Floating Music
9.7.25 Around five o’clock, a long-haired man donning a cowboy hat skates the banks of the Chicago River. After dropping his colorful penny board, the man climbs onto a boat, steering himself and four bandmates towards a platform floating in the water. The assembled group places a guitar, keyboard, and tangles of A/V cords onto the makeshift stage. Once they’re ready, they turn to an assembled group of roughly one hundred, and the clear sound of country music gently floats above the water.

The long-haired man is Lawrence Tome, an indie artist known as “The King of the River.” He began organizing the Secret River Show in 2024, dropping numerical GPS coordinates on his website and Instagram story mere days before each concert.

In the age of TikTok, something labeled a secret quickly becomes anything but. What started as an under-the-radar gathering became a local sensation; some of the more gatekeep-y folks I know even stopped attending precisely because of the show’s newfound popularity online.

My experience? Pockets of friends and loners, parents and kids, all brought together by the River King.

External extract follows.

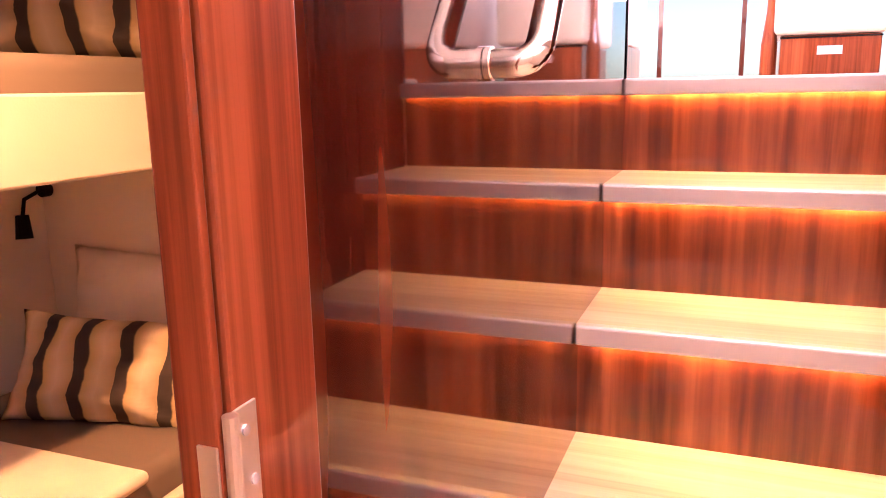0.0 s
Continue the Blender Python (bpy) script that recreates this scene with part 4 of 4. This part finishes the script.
# chrome grab rail on the stair wall
gr = thing("grab_rail", "polished chrome grab rail bent into the walnut stair wall", "handrail")
bm = bmesh.new()
p = [(LX + 0.002, 0.635, 2.236), (LX + 0.068, 0.630, 2.236), (LX + 0.068, 0.80, 2.45), (LX + 0.068, 1.5, 3.05)]
tube(bm, [Vector(p[0])] + bend(p[0], p[1], p[2], 0.035, 10) + [Vector(p[2]), Vector(p[3])], 0.019, 18)
part("tube", bm, M_chrome, gr, smooth=True)
bm = bmesh.new()
cyl(bm, (LX + 0.005, 0.635, 2.236), 0.022, 0.008, (1, 0, 0), 24)
part("flange", bm, M_chrome, gr, smooth=False)

# ---- salon things seen over the top step ----
def locker(name, x0, x1, y0, y1, h, top, label):
    o = thing(name, label, "cabinet", "salon lockers")
    box("base", x0, x1, y0, y1, 2.223, 2.223 + h, M_mahogany, o, 0.006)
    box("seat", x0 - 0.03, x1 + 0.03, y0 - 0.03, y1, 2.227 + h, 2.227 + h + top, M_settee, o, 0.03, seg=4)
    box("plinth_line", x0 - 0.002, x1 + 0.002, y0 - 0.003, y0 - 0.0005, 2.223 + h - 0.012, 2.223 + h - 0.004, M_black, o)
    box("label_plate", (x0 + x1) / 2 - 0.05, (x0 + x1) / 2 + 0.05, y0 - 0.004, y0 - 0.0005, 2.223 + h * 0.55, 2.223 + h * 0.75, M_nose, o)


locker("salon_bench", -0.07, 0.33, 3.5, 4.2, 0.185, 0.5, "cream upholstered seat on a mahogany base")
locker("salon_bench", -1.9, -0.78, 3.45, 4.3, 0.185, 0.5, "cream upholstered seat on a mahogany base")
locker("salon_bench", 0.55, 1.9, 3.3, 4.1, 0.185, 0.5, "cream upholstered seat on a mahogany base")
sp = thing("salon_table_leg", "turned mahogany table pedestal in the salon", "table")
bm = bmesh.new()
cyl(bm, (-0.115, 3.55, 2.30), 0.035, 0.15, n=20)
cyl(bm, (-0.115, 3.55, 2.45), 0.035, 0.15, n=20, r2=0.018)
cyl(bm, (-0.115, 3.55, 2.75), 0.018, 0.45, n=16)
part("stem", bm, M_mahogany, sp)
box("top", -0.5, 0.2, 3.3, 3.85, 2.975, 3.0, M_mahogany, sp, 0.006)
wf = tagged(new("window_2"), "wide salon window with slim dark mullions", "window", kind="structure")
for x in (-1.4, -0.95, -0.25, 0.45, 1.2):
    box("mullion", x - 0.02, x + 0.02, 7.05, 7.099, 2.23, 4.0, M_walnut_dark, wf)
struct("trim_wall_edge_port", LX - 0.021, LX + 0.003, 1.861, 1.875, 2.223, 3.05, M_black, "black edge trim at the end of the stair wall", "trim")
struct("trim_wall_edge_starboard", RX - 0.003, 0.191, 1.861, 1.875, 2.223, 4.0, M_black, "black edge trim at the end of the stair wall", "trim")
# corridor port wall: thin joint line and lower panel
bm = bmesh.new()
prism(bm, [(PX0 + 0.0003, 1.0712), (PX0 + 0.002, 1.0712), (PX1 + 0.002, 2.029), (PX1 + 0.0003, 2.029)], 1.246, 1.250)
tagged(finish("trim_corridor_joint", bm, M_nose), "thin pale joint between two walnut panels", "trim", kind="structure")
# ledge along the hull behind the settee, and a vase with yellow flowers on it
struct("trim_hull_ledge", 2.0, 2.169, 2.16, 4.866, 0.86, 0.9, M_white, "cream ledge along the hull above the settee", "trim", 0.008)
struct("trim_hull_panel", 2.05, 2.169, 2.16, 4.866, 0.5155, 0.8595, M_white, "cream panel below the hull ledge", "trim")
vs = thing("flower_vase", "small dark vase with yellow flowers on the hull ledge", "vase", at=pose(2.085, 4.55, 0.901))
bm = bmesh.new()
cyl(bm, (0, 0, 0.075), 0.035, 0.15, n=20, r2=0.05)
part("vase", bm, M_black, vs)
M_petal = mat("yellow_petal", (0.75, 0.6, 0.05), 0.7)
for k in range(9):
    bm = bmesh.new()
    bmesh.ops.create_icosphere(bm, subdivisions=2, radius=0.024, matrix=Matrix.Translation((0.045 * math.cos(k * 2.4), 0.045 * math.sin(k * 2.4), 0.19 + 0.012 * (k % 3))))
    for v in bm.verts:
        v.co += Vector((noise.noise(v.co * 90), noise.noise(v.co * 90 + Vector((5, 0, 0))), noise.noise(v.co * 90 + Vector((0, 7, 0))))) * 0.008
    part("flower", bm, M_petal, vs, "yellow flower")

The music was soft, but melodic. Tome gladly made room for drum and clarinet solos from his bandmates. Bodies swayed; beers were swigged; and the fall wind whistled on by. Patrons paddled up to the platform and cracked cold ones in their kayaks. To top it off, the Chicago skyline served as the show’s backdrop.

In other words: The vibes were immaculate.

Towards the end of the show, Tome’s speakers gave out. When the band couldn’t figure out how to restart their generator, audience members yelled, Do it unplugged!